Author: Andrew Smith
Published: October, 2011 by Feiwel & Friends
Thanks: Macmillan via NetGalley
Purchase: The Book Depository
Fourteen-year-old Stark McClellan (nicknamed Stick because he’s tall and thin) is bullied for being “deformed” – he was born with only one ear. His older brother Bosten is always there to defend Stick. But the boys can’t defend one another from their abusive parents.
When Stick realizes Bosten is gay, he knows that to survive his father’s anger, Bosten must leave home. Stick has to find his brother, or he will never feel whole again. In his search, he will encounter good people, bad people, and people who are simply indifferent to kids from the wrong side of the tracks. But he never loses hope of finding love – and his brother.
Stick shattered my expectations. I’m left in awe over it. It was a book I simply had to read in one session, there was no way to put it down. While the main character was thirteen and a boy, something different from my usual literary outings, I found Stark McClellan’s story incredibly heart wrenching. In a book reaching less than 300 pages, I still managed to care about these characters in a way a book hasn’t been able to make me feel in a while. There were actual tears in my eyes. If a book can make me cry – 5 stars.

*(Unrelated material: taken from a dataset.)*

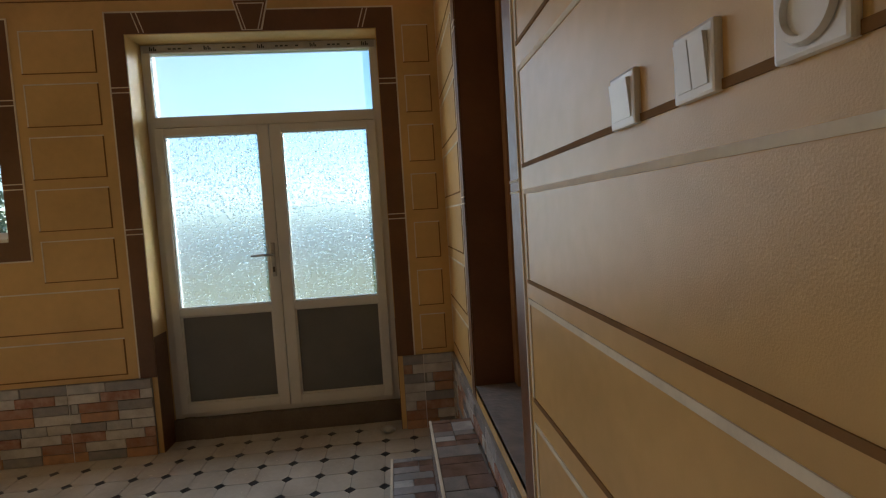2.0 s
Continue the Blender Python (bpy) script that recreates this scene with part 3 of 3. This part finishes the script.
def ornament(bm, y, z, wide, tall):
    """A rosette of curls and leaves."""
    for s in (-1, 1):
        for t in (-1, 1):
            scroll(bm, s * wide * 0.28, y, z + t * tall * 0.22, tall * 0.2, 1.57 if t > 0 else -1.57, s * t)
            scroll(bm, s * wide * 0.62, y, z + t * tall * 0.12, tall * 0.14, 0.0 if s < 0 else 3.14, -s * t)
        tube(bm, [(s * wide * 0.1, y, z), (s * wide * 0.55, y, z), (s * wide, y, z)], [0.009, 0.007, 0.002], 6)
        tube(bm, [(0, y, z), (0, y, z + s * tall * 0.3), (0, y, z + s * tall * 0.5)], [0.009, 0.008, 0.003], 6)


def moulding(bm, x0, x1, z0, z1, y, r=0.007):
    for a, b in (((x0, z0), (x1, z0)), ((x1, z0), (x1, z1)), ((x1, z1), (x0, z1)), ((x0, z1), (x0, z0))):
        tube(bm, [(a[0], y, a[1]), (b[0], y, b[1])], r, 6)


def relief_meshes():
    """The embossed panels of one column, about x = 0, on the plane y = 0 and facing +y."""
    made = {}
    for name, zc in (("top_panel", 2.562), ("foot_panel", 0.228)):
        bm = bmesh.new()
        moulding(bm, -0.213, 0.213, zc - 0.107, zc + 0.107, 0.001)
        moulding(bm, -0.198, 0.198, zc - 0.092, zc + 0.092, 0.0, 0.004)
        ornament(bm, 0.002, zc, 0.13, 0.12)
        made[name] = bm
    bm = bmesh.new()  # arched centre
    for w, z1, r in ((0.125, 1.70, 0.009), (0.105, 1.70, 0.006)):
        arc = [(-w, 0.0, 1.105)] + [(w * math.cos(math.pi - a * math.pi / 12), 0.001, z1 + w * math.sin(a * math.pi / 12)) for a in range(13)] + [(w, 0.0, 1.105)]
        tube(bm, arc, r, 6)
        tube(bm, [(-w, 0.001, 1.105), (w, 0.001, 1.105)], r, 6)
    moulding(bm, -0.165, 0.165, 1.07, 1.86, 0.0, 0.006)
    for s in (-1, 1):
        scroll(bm, s * 0.135, 0.001, 1.825, 0.022, 0, s)
    # two stamped medallions of mirrored scrollwork

    def stamped(x, z):
        h = 0.0
        for middle in (1.585, 1.285):
            across, up = abs(x) * 1.45, z - middle
            far, way = math.hypot(across, up), math.atan2(up, across)
            h += 0.0042 * math.sin(far * 165 + 2.6 * math.cos(6 * way) + 1.3 * math.sin(9 * way)) * math.exp(-(far / 0.145) ** 6)
        return 0.006 + h

    grid = [[bm.verts.new((0.0052 * i, stamped(0.0052 * i, 1.112 + 0.0068 * j), 1.112 + 0.0068 * j)) for i in range(-19, 20)] for j in range(90)]
    for low, up in zip(grid, grid[1:]):
        for i in range(38):
            bm.faces.new((low[i], low[i + 1], up[i + 1], up[i])).smooth = True
    made["arched_panel"] = bm
    bm = bmesh.new()  # pediment with fan
    for r0, rad in ((0.17, 0.016), (0.128, 0.007)):
        tube(bm, [(r0 * math.cos(a * math.pi / 16), 0.002, 1.925 + r0 * 0.86 * math.sin(a * math.pi / 16)) for a in range(17)], rad, 8)
    for a in range(1, 8):
        q = a * math.pi / 8
        tube(bm, [(0.035 * math.cos(q), 0.001, 1.93 + 0.03 * math.sin(q)), (0.115 * math.cos(q), 0.001, 1.93 + 0.1 * math.sin(q))], [0.004, 0.009], 6)
    box(bm, -0.225, 0.225, -0.002, 0.016, 1.896, 1.92, 0.005)
    box(bm, -0.245, -0.165, -0.002, 0.02, 1.918, 1.942, 0.006)
    box(bm, 0.165, 0.245, -0.002, 0.02, 1.918, 1.942, 0.006)
    tube(bm, [(0, 0.004, 2.07), (-0.004, 0.008, 2.1), (0.012, 0.006, 2.135)], [0.016, 0.011, 0.003], 8)
    made["pediment"] = bm
    for side in (-1, 1):  # pilasters
        bm = bmesh.new()
        x = side * 0.2
        box(bm, x - 0.03, x + 0.03, -0.002, 0.012, 1.845, 1.895, 0.006)
        box(bm, x - 0.026, x + 0.026, -0.002, 0.016, 1.775, 1.80, 0.008)
        for d in (-0.012, 0.012):
            tube(bm, [(x + d, 0.001, 1.42), (x + d, 0.001, 1.775)], 0.010, 8)
        for k in range(7):
            tube(bm, [(x - 0.016, 0.001, 1.40 - k * 0.045), (x, 0.007, 1.385 - k * 0.045), (x + 0.016, 0.001, 1.37 - k * 0.045)], 0.009, 6)
        box(bm, x - 0.03, x + 0.03, -0.002, 0.012, 1.05, 1.075, 0.005)
        made["pilaster" + ("" if side < 0 else "_b")] = bm
    bm = bmesh.new()  # row of squares
    moulding(bm, -0.19, 0.19, 0.93, 1.035, 0.0, 0.005)
    for s in (-1, 0, 1):
        c = s * 0.115
        vs = [bm.verts.new((c + a, 0.0, 0.983 + b)) for a, b in ((-0.045, -0.04), (0.045, -0.04), (0.045, 0.04), (-0.045, 0.04))]
        top = bm.verts.new((c, 0.02, 0.983))
        for k in range(4):
            bm.faces.new((vs[k], vs[(k + 1) % 4], top))
    made["frieze"] = bm
    bm = bmesh.new()  # hipped panel
    moulding(bm, -0.21, 0.21, 0.648, 0.898, 0.004, 0.008)
    s, o, i = (((-a, c), (a, c), (a, d), (-a, d)) for a, c, d in ((0.205, 0.655, 0.891), (0.186, 0.672, 0.876), (0.088, 0.785, 0.805)))
    vs, vo, vi = [[bm.verts.new((x, y, z)) for x, z in q] for q, y in ((s, 0.0), (o, 0.025), (i, 0.0015))]
    for outer, inner in ((vs, vo), (vo, vi)):
        for k in range(4):
            bm.faces.new((outer[k], outer[(k + 1) % 4], inner[(k + 1) % 4], inner[k]))
    bm.faces.new(vi)
    made["hipped_panel"] = bm
    done = {}
    for name, bm in made.items():
        bmesh.ops.recalc_face_normals(bm, faces=bm.faces)
        me = bpy.data.meshes.new(name)
        bm.to_mesh(me)
        bm.free()
        me.materials.append(ENAMEL)
        done[name] = me
    return done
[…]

The story focuses heavily on brotherhood. Stark (referred to as ‘Stick’ because of his appearance) and his sixteen year old brother, Bosten, have a very close relationship for siblings. I really enjoyed these two. Even with everything they had to deal with they were still able to joke with each other, stand up for the other and most of all talk openly about things that mattered. It was a refreshing dynamic. The characters aren’t flat, they have plenty of struggles (ones I couldn’t believe were happening), flaws and they make mistakes which all helped round them into characters that felt real.
Stark and Bosten’s close bond seemed to really strengthen from the abuse they have to endure at the hands of their parents. It’s very disturbing thinking about what kind of life these boys have had, and even worse, how they see it as normal as it’s all they’ve ever known. These parents deserve a long stay in prison. Aside from the home trouble, a lot of attention is drawn to the fact that Stark was born with only one ear. It’s used as a constant reminder that he is different. Stark’s own idiosyncrasies are very much a sign of this internal torture he’s been battling with his whole life. It upset me that he would always put himself down whenever someone other than his brother showed him kindness.

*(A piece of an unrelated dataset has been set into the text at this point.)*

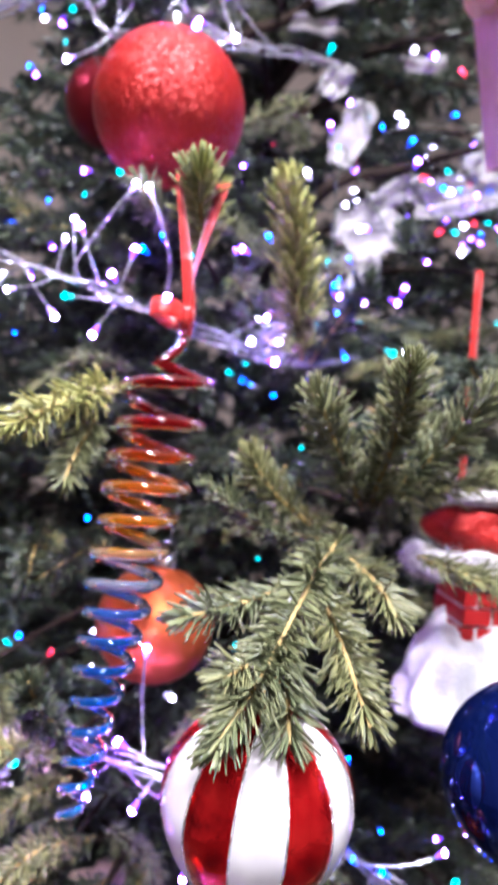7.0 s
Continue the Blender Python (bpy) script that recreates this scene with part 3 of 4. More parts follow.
def cap_geo(r, h, mat_slot=0):
    """A crimped metal cap, foot at z = 0."""
    g = Geo()
    seg = 28
    rows = [(1.0, 0.0), (1.06, 0.15), (1.0, 0.75), (0.85, 1.0), (0.0, 1.0)]
    v = [((r * k * (1 + (0.05 * (-1) ** j if k > 0.9 else 0))) * math.cos(2 * math.pi * j / seg), (r * k * (1 + (0.05 * (-1) ** j if k > 0.9 else 0))) * math.sin(2 * math.pi * j / seg), h * z)
         for k, z in rows for j in range(seg)]
    f = [(i * seg + j, i * seg + (j + 1) % seg, (i + 1) * seg + (j + 1) % seg, (i + 1) * seg + j) for i in range(len(rows) - 1) for j in range(seg)]
    return g.add(v, f)


def loop_geo(r, at=(0, 0, 0), wire=0.0006):
    g = Geo()
    a = np.linspace(0, 2 * np.pi, 25)
    tube(g, np.stack([r * np.cos(a) + at[0], 0 * a + at[1], r * np.sin(a) + at[2]], 1), wire, 6)
    return g


def bauble(at, r, mat, cap, label, tilt=(0, 0), thread=0.05):
    ob = thing("bauble", at, label, "bauble", "round baubles", pose(0, 0, 0, tilt[0], tilt[1], 0))
    part("ball", blob(Geo(), (0, 0, 0), (r, r, r), 56, 36), mat, ob)
    c = part("cap", cap_geo(r * 0.19, r * 0.22), cap, ob, "crimped metal cap")
    c.location = (0, 0, r * 0.975)
    hook = part("hanging_loop", loop_geo(0.005), cap, c)
    hook.location = (0, 0, r * 0.22 + 0.0040)
    g = Geo()
    tube(g, spline([(0, 0, r * 1.19 + 0.009), (0.002, 0.004, r * 1.2 + thread * 0.6), (0.001, 0.014, r * 1.2 + thread)], 10), 0.0005, 5)
    part("thread", g, WIRE, ob)
    return ob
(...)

There are a lot of drug references throughout the book too, even if Stark wasn’t partaking in them. But being that the main character is thirteen, verging on fourteen, sex is very prevalent on Stark’s mind. Not so much the act, but more the attraction. It seemed he was constantly battling unwanted erections. Just about any female would set him off. It worked well for getting into the mindset of the age. But there was a sort of innocence to Stark. There is definitely a romantic front on his horizon, but he’s not the type to get close to others. His self-conscious state added to the emotion it brought out. There are some really beautiful scenes. I especially loved the hair washing.
The theme of learning to stand up for yourself was prevalent, or maybe moreso, learning to believe in yourself. Bosten plays a part in this, as well as some other caring people Stark comes across in his journey. It really shows his character as Stark learns that his brother is gay, something he’d never considered before, but readily accepts it without a second thought. But even with the good, there was certainly enough of the terrible to hone in the harsh reality. The characters really are put through the ringer as they have a lot more than just their family to contend with. It was probably why I loved it so much, the bad was needed to highlight the good. The growth in Stark impressed me, but I was left with both happy and sad tears as it brought me to a point of utter despair. It’s such a powerful read that I don’t know if I want to, or even can, stop thinking about it.
Those looking for some very emotional brotherly bonds that deal with abuse and other forms of adversity.